Bringing the world together in Singapore

Picture by IOC

Olympic Villages are always multi-cultural places - and none more so than at the inaugural Youth Olympic Games in Singapore.

That's because in addition to housing athletes from 204 different National Olympic Committees, the Youth Olympic Village is also playing host to a World Culture Village as part of the YOG's Culture and Education Programme.

Booths representing every participating national territory have been set up at the heart of the Youth Olympic Village, celebrating each country's unique culture.

The first set of booths in the village represent countries from Europe. The displays will then change every few days to feature countries from Africa, the Americas, Oceania and Asia.

The idea behind the World Culture Village is to give participating athletes a chance to learn more about the world and experience cultures and customs from different countries while they are at the YOG.

As well as featuring facts and information from each country, the interactive booths offer athletes the chance to dress up in traditional costumes and enjoy other fun activities, such as games and face-painting.

“It's really fun learning about the different countries,” said Lucy Maino, who is representing Papua New Guinea in the girls' football tournament. “There are so many things that I didn't know about – it's crazy! It's just so amazing seeing how unique every country around the world is and I've been learning a lot.”

The booths themselves have been created by Singaporean schools and are hosted by local school children, who have been enthusiastically encouraging athletes to experience what’s on offer.

“It's cool meeting the athletes,” said Shaik Jifridin, a 15-year-old pupil at Seng Kang Secondary School who was hosting the Macedonia booth. “You get to learn about their countries and they're all enjoying the different booths. We wanted to make our booth as wonderful as possible. We did lots of research and it was cool learning about a different culture and seeing how different it is from Singapore.”

While the young athletes have been enjoying learning about different cultures, IOC Athletes Commission member Angela Ruggiero, who is in Singapore as an Athlete Role Model, has also been impressed by the World Culture Village.

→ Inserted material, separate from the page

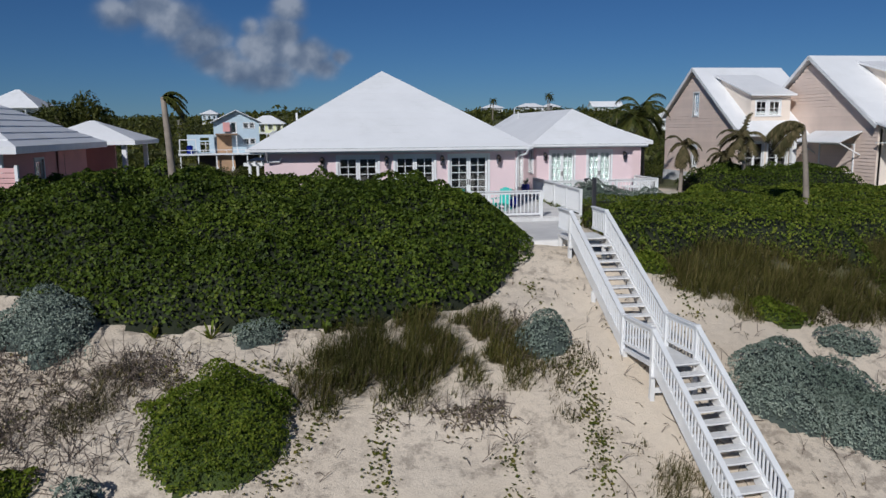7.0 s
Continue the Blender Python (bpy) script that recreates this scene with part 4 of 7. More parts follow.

“I think it's absolutely wonderful,” she said. “As an Olympian, one of my favourite parts of the Games is experiencing the Olympic Village and interacting with athletes from other countries – this just takes it one step further. They can learn about every country in the world and interact with people from all over the world. For the young athletes to have this opportunity is so special and it's a great addition to the Olympic experience.”